Tax
Washington State Capital Gains Tax Calculator 2025 — 7% on LTCG Above $270K
Calculate Washington State's 7% capital gains excise tax on long-term gains above $270,000 (estimated 2025 threshold). Real estate is completely exempt. Upheld by WA Supreme Court in March 2023.
Washington State has no income tax — but since 2022, it imposes a 7% capital gains excise tax on long-term capital gains above a standard deduction (estimated $270,000 for 2025, inflation-adjusted from $250,000). The tax was upheld by the Washington Supreme Court in March 2023. Real estate is completely exempt — Washington's most significant exemption. Gains inside retirement accounts are exempt as well. For Washington residents with large stock portfolios or business sales, this 7% flat tax can add substantially to the federal capital gains burden, especially for gains above $270,000.
How Washington State Capital Gains Tax Is Calculated
Washington's capital gains excise tax is a flat 7% on net long-term gains above the standard deduction:
Step 1 — Identify gross long-term capital gains:
Total LTCG = All gains on assets held > 1 year
(Short-term gains are NOT subject to WA CG tax)
Step 2 — Subtract exempt gains:
Net LTCG = Total LTCG
− Real estate gains (all types — fully exempt)
− Retirement account gains (401k, IRA, etc.)
− Other exempt gains (timber, farming, small business)
Step 3 — Apply the standard deduction:
Taxable gains = max(0, Net LTCG − $270,000 standard deduction)
Step 4 — Apply the 7% flat rate:
WA CG Tax = Taxable gains × 7%
Key exemptions — who this tax most affects:
- Investors with large stock/ETF portfolios above $270K in annual gains
- Startup founders and executives with large equity grants (not real estate)
- People selling businesses (non-real-estate business interests)
- Taxpayers who don't have large real estate gains to offset
When to Use This Calculator
Use this calculator when:
- Planning a large stock sale — If you're selling a concentrated position, exercising stock options, or realizing gains on a brokerage account, quantify the WA capital gains tax cost before executing the trade.
- Evaluating installment sales — Spreading a large business sale over multiple years can keep annual gains below $270,000, eliminating the WA capital gains tax entirely. Model the year-by-year tax impact.
- Comparing WA vs. other states — Washington has no income tax but a 7% capital gains tax. Compare the total tax burden (federal + state) for Washington vs. a state with a lower capital gains rate but higher income tax.

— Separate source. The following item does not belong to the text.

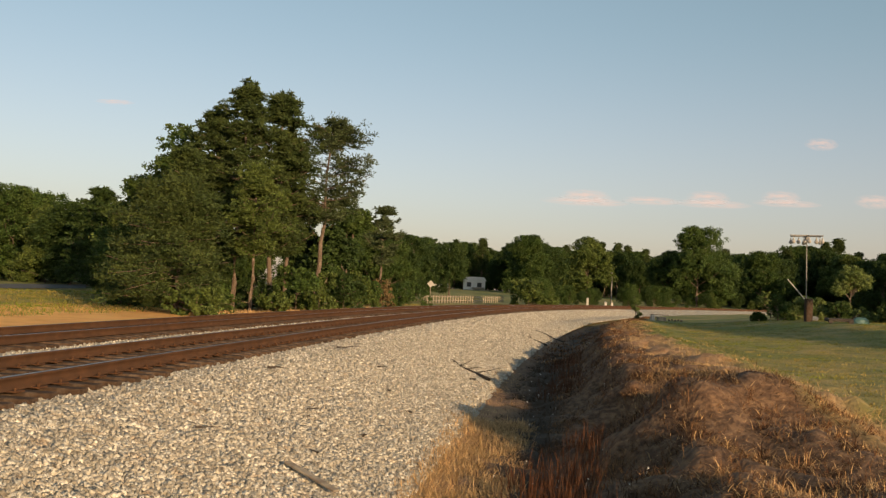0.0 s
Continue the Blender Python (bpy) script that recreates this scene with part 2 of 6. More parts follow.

- Timing equity compensation exercises — For startup employees or public company executives with RSUs or stock options, timing your exercises and sales to stay under the $270,000 threshold can eliminate the WA capital gains tax.
- Confirming real estate exemptions — Before assuming your real estate sale is exempt, verify the property qualifies. All Washington real property gains are exempt — use this calculator to confirm the impact.
Understanding the Inputs
- Total Long-Term Capital Gains
- Your total federal long-term capital gains (assets held more than one year) before any Washington-specific exemptions. Short-term capital gains are not subject to the WA capital gains tax. Enter the gross gain before the standard deduction — the calculator applies the threshold.
- Real Estate Gains (Exempt)
- Washington explicitly exempts all real property (real estate) gains from the capital gains excise tax — any type: primary residence, rental property, investment property, commercial real estate, undeveloped land. This is the largest exemption for most taxpayers. Enter the long-term gain portion from real estate sales.
- Retirement Account Gains (Exempt)
- Gains on assets held inside qualifying retirement accounts (401k, IRA, 403b, pension plans, SEP-IRA, SIMPLE IRA) are exempt. In practice, gains inside these accounts are generally ordinary income when distributed — not capital gains — so this field is primarily for clarifying amounts that shouldn't be counted as WA capital gains.
- Other Exempt Gains (Timber, Farm, Business)
- Additional Washington exemptions include: gains from the sale of timber and timberlands, livestock and other farming assets, commercial fishing licenses, goodwill from selling a qualified small business (fewer than 5 employees), and condemnation or involuntary conversion proceeds. Enter the applicable exempt amount here.